By Karin Strohecker and Rodrigo Campos
LONDON/NEW YORK (Reuters) -Ukraine’s international government bonds pared steep losses on Wednesday after a “positive” call between Ukrainian President Volodymyr Zelenskiy and U.S. President Donald Trump followed accusations between Russia and Ukraine of launching air attacks.
Longer-dated maturities suffered the biggest declines, with the 2036 issue down 2.08 cents to 60.854 cents, having earlier fallen more than three cents to a six-week low, Tradeweb data showed.
Zelenskiy and Trump had on Wednesday a “very substantive and frank” phone call, according to the Ukrainian president, in which he confirmed his country’s readiness to halt strikes on Russian energy infrastructure.
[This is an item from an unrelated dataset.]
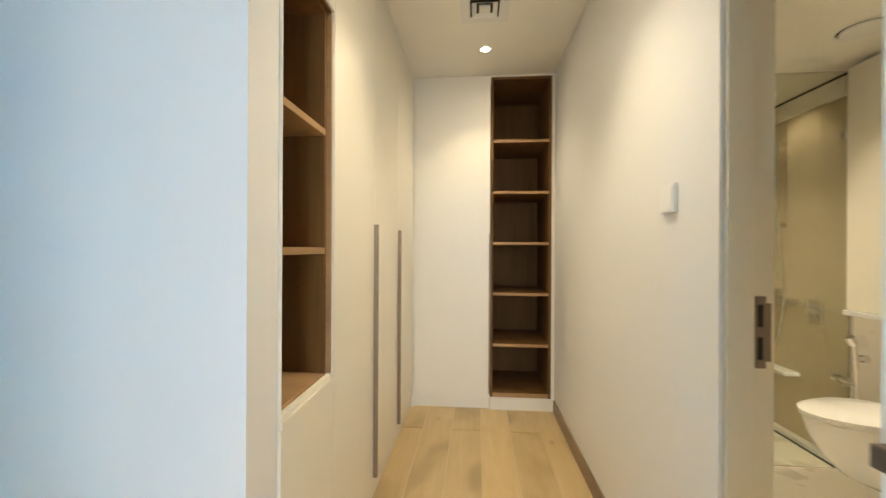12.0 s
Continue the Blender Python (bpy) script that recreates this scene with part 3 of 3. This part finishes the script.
def railing():
    x = -6.45
    r = thing("balcony_railing", "pale metal balcony railing with flat bars and a grey handrail", "railing", place=(x, 2.7, -0.03))
    bm = bmesh.new()
    box(bm, -0.03, 0.03, -2.1, 2.5, 1.24, 1.285, 0.004)
    part("handrail", bm, HANDRAIL, r, "grey metal handrail")
    bm = bmesh.new()
    box(bm, -0.012, 0.012, -2.1, 2.5, 1.09, 1.115, 0.002)
    part("top_rail", bm, HANDRAIL, r, "slim grey rail")
    bm = bmesh.new()
    box(bm, -0.012, 0.012, -2.1, 2.5, -0.605, -0.58, 0.002)
    part("bottom_rail", bm, RAILPAINT, r)
    me = None
    for k in range(31):
        if me is None:
            bm = bmesh.new()
            box(bm, -0.005, 0.005, -0.027, 0.027, -0.58, 1.09)
            me = mesh_of("bar", bm, RAILPAINT)
        ob = new("bar", me)
        ob.parent = r
        ob.location = (0, -2.0 + k * 0.148, 0)
    for y in (-2.05, 2.47):
        bm = bmesh.new()
        box(bm, -0.02, 0.02, y - 0.02, y + 0.02, -0.67, 1.24, 0.002)
        part("post", bm, RAILPAINT, r)
    return r


railing()

bulb = thing("pendant_bulb", "bare lit bulb on a short ceiling lampholder", "ceiling lamp", place=(-2.80, 2.64, BZ))
bm = bmesh.new()
lathe(bm, [(0.040, 0), (0.040, -0.010), (0.017, -0.018), (0.015, -0.078)], (0, 0, 0), 24)
part("lampholder", bm, PLASTIC, bulb, "white plastic lampholder", smooth=True)
bm = bmesh.new()
lathe(bm, [(0.012, -0.078), (0.016, -0.09), (0.026, -0.11), (0.028, -0.126), (0.021, -0.144), (0.007, -0.151)], (0, 0, 0), 24)
part("bulb", bm, BULBGLOW, bulb, "glowing bulb", smooth=True)

sd = thing("smoke_alarm", "white ceiling smoke alarm with a dark band", "smoke alarm", place=(-2.83, 2.33, BZ))
bm = bmesh.new()
lathe(bm, [(0.05, 0), (0.052, -0.016), (0.046, -0.02)], (0, 0, 0), 32)
part("base", bm, PLASTIC, sd, smooth=True)
bm = bmesh.new()
lathe(bm, [(0.04, -0.021), (0.04, -0.034)], (0, 0, 0), 32)
part("grille", bm, DARKHOLE, sd, "dark sensor band", smooth=True)
bm = bmesh.new()
lathe(bm, [(0.044, -0.0345), (0.042, -0.044), (0.02, -0.050)], (0, 0, 0), 32)
part("cap", bm, PLASTIC, sd, smooth=True)


# ---- bathroom, seen through its doorway ----
def toilet(place, turn):
    t = thing("toilet", "white wall-hung ceramic toilet with the lid down", "toilet")
    # the bowl: egg-shaped rings that taper down and back towards the wall; the wall is at x = 0, the front at x = -0.52
    def ring(bm, front, back, half, z, n=28):
        vs = []
        for k in range(n):
            a = 2 * math.pi * k / n
            c = math.cos(a)
            mid = back + (front - back) * 0.42
            x = mid + (c * (front - mid) if c > 0 else -c * (back - mid))
            y = half * math.sin(a) * (1 - 0.10 * max(0, c)) if c > 0 else half * math.copysign(abs(math.sin(a)) ** 0.6, math.sin(a))
            vs.append(bm.verts.new((x, y, z)))
        return vs

    def loft(rings, bm):
        for r0, r1 in zip(rings, rings[1:]):
            for k in range(len(r0)):
                bm.faces.new((r0[k], r0[(k + 1) % len(r0)], r1[(k + 1) % len(r1)], r1[k]))
        bm.faces.new(rings[0][::-1])
        bm.faces.new(rings[-1])
        return bm
    bm = bmesh.new()
    loft([ring(bm, -0.22, 0.0, 0.10, 0.06), ring(bm, -0.33, 0.0, 0.125, 0.11), ring(bm, -0.42, 0.0, 0.15, 0.20), ring(bm, -0.48, 0.0, 0.17, 0.30), ring(bm, -0.51, 0.0, 0.178, 0.385)], bm)
    part("bowl", bm, CERAMIC, t, smooth=True)
    bm = bmesh.new()
    loft([ring(bm, -0.512, -0.05, 0.178, 0.388), ring(bm, -0.518, -0.05, 0.182, 0.395), ring(bm, -0.518, -0.05, 0.182, 0.405)], bm)
    part("seat", bm, CERAMIC, t, smooth=True)
    bm = bmesh.new()
    loft([ring(bm, -0.520, -0.05, 0.184, 0.408), ring(bm, -0.520, -0.05, 0.184, 0.418), ring(bm, -0.49, -0.06, 0.165, 0.430)], bm)
    part("lid", bm, CERAMIC, t, smooth=True)
    for y in (-0.08, 0.08):
        bm = rod(bmesh.new(), (-0.045, y - 0.02, 0.412), (-0.045, y + 0.02, 0.412), 0.012, 14)
        part("lid_hinge", bm, CHROME, t, "chrome lid hinge", smooth=True)
    t.matrix_world = pose(*place, 0, 0, turn)
    return t


toilet((2.68, 3.19, 0.045), 0)


def hose(name, points, r, parent, mat=CHROME, label=""):
    cu = bpy.data.curves.new(name, "CURVE")
    cu.dimensions, cu.bevel_depth, cu.bevel_resolution = "3D", r, 3
    sp = cu.splines.new("BEZIER")
    sp.bezier_points.add(len(points) - 1)
    for bp, p in zip(sp.bezier_points, points):
        bp.co, bp.handle_left_type, bp.handle_right_type = p, "AUTO", "AUTO"
    cu.materials.append(mat)
    ob = new(name, cu)
    ob.parent = parent
    if label:
        ob["label"] = label
    return ob


def bidet_spray():
    x, y = 2.678, 3.49
    b = thing("bidet_spray", "chrome hand spray with a hose hung beside the toilet", "bidet spray", place=(x, y, 0))
    bm = bmesh.new()
    rod(bm, (0, -0.05, 0.66), (-0.03, -0.05, 0.66), 0.022, 18)
    rod(bm, (-0.03, -0.05, 0.66), (-0.06, -0.05, 0.67), 0.014, 16)
    part("holder", bm, CHROME, b, smooth=True)
    bm = bmesh.new()
    rod(bm, (-0.055, -0.05, 0.60), (-0.065, -0.05, 0.74), 0.012, 16)
    rod(bm, (-0.065, -0.05, 0.735), (-0.085, -0.045, 0.775), 0.02, 18, 0.024)
    part("spray_head", bm, CHROME, b, smooth=True)
    bm = bmesh.new()
    rod(bm, (0, 0.02, 0.52), (-0.05, 0.02, 0.52), 0.016, 16)
    rod(bm, (-0.05, -0.03, 0.52), (-0.05, 0.06, 0.52), 0.013, 16)
    rod(bm, (-0.05, 0.06, 0.52), (-0.05, 0.085, 0.52), 0.02, 16)
    part("angle_valve", bm, CHROME, b, smooth=True)
    hose("hose", [(-0.05, -0.03, 0.51), (-0.05, -0.02, 0.40), (-0.06, -0.05, 0.33), (-0.06, -0.06, 0.45), (-0.056, -0.05, 0.60)], 0.006, b, label="flexible chrome hose")
    return b


bidet_spray()


def shower():
    # built on a wall facing -y, then turned to the wall facing -x
    s = thing("shower_set", "chrome shower rail with hand shower and mixer on the tiled wall", "shower")
    bm = bmesh.new()
    rod(bm, (0, -0.045, 1.40), (0, -0.045, 2.00), 0.010, 16)
    part("rail", bm, CHROME, s, smooth=True)
    for z in (1.42, 1.98):
        bm = bmesh.new()
        rod(bm, (0, 0, z), (0, -0.05, z), 0.016, 16)
        part("bracket", bm, CHROME, s, smooth=True)
    bm = bmesh.new()
    rod(bm, (0, -0.06, 1.74), (-0.02, -0.12, 1.90), 0.012, 16)
    rod(bm, (-0.02, -0.115, 1.885), (-0.022, -0.145, 1.88), 0.05, 24, 0.045)
    part("hand_shower", bm, CHROME, s, smooth=True)
    bm = bmesh.new()
    box(bm, -0.13, 0.13, -0.065, -0.025, 0.885, 0.925, 0.006)
    for x in (-0.09, 0.09):
        rod(bm, (x, 0, 0.905), (x, -0.03, 0.905), 0.025, 18)
    box(bm, -0.03, 0.03, -0.06, -0.03, 0.925, 0.985, 0.006)
    part("mixer", bm, CHROME, s, smooth=True)
    hose("hose", [(-0.08, -0.045, 0.885), (-0.07, -0.08, 0.66), (0.02, -0.10, 0.60), (0.10, -0.09, 0.80), (0.07, -0.08, 1.3), (0.0, -0.065, 1.74)], 0.007, s, label="flexible chrome hose")
    for x, z in ((-0.21, 1.01), (0.25, 0.86)):
        bm = bmesh.new()
        box(bm, x - 0.055, x + 0.055, -0.012, 0, z - 0.075, z + 0.075, 0.003)
        plate = part("valve_plate", bm, CHROME, s, "square chrome valve plate", smooth=True)
        bm = bmesh.new()
        rod(bm, (x, -0.012, z + 0.015), (x, -0.045, z + 0.015), 0.024, 20)
        box(bm, x - 0.008, x + 0.008, -0.055, -0.04, z - 0.055, z + 0.025, 0.003)
        part("valve_lever", bm, CHROME, plate, smooth=True)
    bm = bmesh.new()
    box(bm, -0.16, 0.13, -0.10, 0, 0.42, 0.445, 0.006)
    part("soap_shelf", bm, CERAMIC, s, "small white soap shelf")
    s.matrix_world = pose(2.68, 4.01, 0, 0, 0, -90)
    return s


shower()


def shower_screen():
    y = 3.53
    g = thing("shower_screen", "clear glass shower screen up to the ceiling", "shower screen", place=(2.68, y, 0))
    pane = part("pane", boxes((-1.05, -0.012, -0.004, 0.004, 0.012, 2.262)), SCREEN, g, "clear glass")
    pane.visible_shadow = False
    part("wall_channel", boxes((-0.012, -0.0005, -0.006, 0.006, 0.0, 2.266)), CHROME, g, "slim wall channel")
    for z in (0.5, 1.9):
        bm = bmesh.new()
        box(bm, -0.05, -0.0165, -0.012, 0.012, z - 0.02, z + 0.02, 0.002)
        part("clamp", bm, CHROME, g)
    return g


shower_screen()
drain = thing("linear_drain", "narrow dark linear shower drain along the wall", "drain", place=(2.63, 4.1, 0.0))
part("slot", boxes((-0.016, 0.0, -0.54, 0.54, 0.0005, 0.004)), DARKHOLE, drain)
part("edging", boxes((0.001, 0.0495, -0.54, 0.54, 0.0005, 0.03), bevel=0.002), CERAMIC, drain, "pale stone edging")


def mirror_cabinet():
    y0, y1, z0, z1 = 2.70, 3.448, 0.925, 2.24
    c = thing("mirror_cabinet", "tall shallow white wall cabinet with mirrored fronts above the toilet", "wall cabinet", place=(2.68, (y0 + y1) / 2, 0))
    h = (y1 - y0) / 2
    bm = bmesh.new()
    box(bm, -0.08, 0, -h, h, z0, z1, 0.002)
    part("body", bm, CERAMIC, c)
    bm = bmesh.new()
    box(bm, -0.115, 0, -h - 0.005, h + 0.005, z0 - 0.028, z0 - 0.0005, 0.003)
    part("ledge", bm, CERAMIC, c, "pale stone ledge")
    n = 3
    for k in range(n):
        a = -h + 0.002 + k * (2 * h) / n
        bm = bmesh.new()
        box(bm, -0.1, -0.0805, a, a + 2 * h / n - 0.004, z0 + 0.002, z1, 0.001)
        # last door is a mirror drawn in cream, its reflection put into the colour
        part("door", bm, MIRROR if k < n - 1 else LACQUER, c, "mirrored cabinet door" if k < n - 1 else "mirror door, its pale reflection put into a cream colour")
    return c


mirror_cabinet()
# the third fitting is added out of view for the extra shower lamp
for spot in ((2.40, 2.72), (2.49, 3.87), (1.85, 4.05)):
    downlight((spot[0], spot[1], 2.27), BATHGLOW, 0.036)

extract = thing("extract_vent", "round white ceiling extract valve with a thin dark gap", "air vent", place=(2.335, 3.085, 2.27))
bm = bmesh.new()
lathe(bm, [(0.105, 0), (0.105, -0.004), (0.100, -0.006), (0.096, -0.004), (0.095, -0.001)], (0, 0, 0), 40)
part("rim", bm, VENTWHITE, extract, smooth=True)
bm = bmesh.new()
lathe(bm, [(0.0945, -0.0008), (0.0945, -0.0014)], (0, 0, 0), 40)
part("throat", bm, DARKHOLE, extract, "dark gap")
bm = bmesh.new()
lathe(bm, [(0.084, -0.0016), (0.088, -0.006), (0.086, -0.012), (0.05, -0.016)], (0, 0, 0), 40)
part("disc", bm, VENTWHITE, extract, smooth=True)

structure("shower_top_band", boxes((2.655, 2.68, 3.545, 4.66, 2.14, 2.248)), CREAMTILE, "cream band along the top of the shower wall", "trim")
# solid dark strip, coloured as the shade of the ceiling gap
structure("trim_gap_shade", boxes((2.668, 2.68, 3.545, 4.66, 2.2485, 2.2695)), DARKHOLE, "dark strip for the shade in the gap under the shower ceiling", "trim")


# ---- plank floor ----
def planks():
    pitch, length, thick = 0.2, 1.2, 0.0035
    x_min, x_max, y_min, y_max = -5.0, RW + 0.08, -3.6, 4.74
    shapes = {}
    k = math.floor(x_min / pitch)
    while k * pitch < x_max:
        # planks beyond the lobby use the copy coloured for dim bedroom light
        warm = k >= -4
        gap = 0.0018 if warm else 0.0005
        a, b = max(k * pitch, x_min) + gap, min((k + 1) * pitch, x_max) - gap
        start = 2.99 if k % 2 else 2.62
        j = math.floor((y_min - start) / length)
        while start + j * length < y_max:
            c, d = max(start + j * length, y_min) + gap, min(start + (j + 1) * length, y_max) - gap
            if d - c > 0.03 and b - a > 0.02 and not (c > 2.1 and b < 0.0 and a > -0.69) and not (d < 0.6 and a < -2.2):
                key = (round(b - a, 4), round(d - c, 4), warm)
                if key not in shapes:
                    bm = bmesh.new()
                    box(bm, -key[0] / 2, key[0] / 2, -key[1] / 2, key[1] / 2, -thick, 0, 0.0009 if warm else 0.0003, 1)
                    shapes[key] = mesh_of("plank", bm, PLANK if warm else DIMPLANK)
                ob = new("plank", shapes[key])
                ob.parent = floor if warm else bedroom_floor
                ob.location = ((a + b) / 2, (c + d) / 2, 0)
            j += 1
        k += 1


planks()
The Wednesday call with Ukraine followed a call the previous day between Trump and Russian President Vladimir Putin, in which Moscow declined to endorse a full 30-day ceasefire.
“Markets probably have reacted right, this idea that there will be a peace deal in Ukraine, I think, is farfetched,” said Mehill Marku, lead geopolitical analyst at PGIM Fixed Income.
“Markets are starting to realise increasingly now that how Putin thinks about reaching a peace deal is completely different from what Europeans and even the United States think.”
Ukrainian dollar bond prices rose some 40% from October to February on bets that a Trump administration would speed a wind-down of the three-year war, but lack of advances and a raucous Trump-Zelenskiy meeting in the White House stalled the rally in February.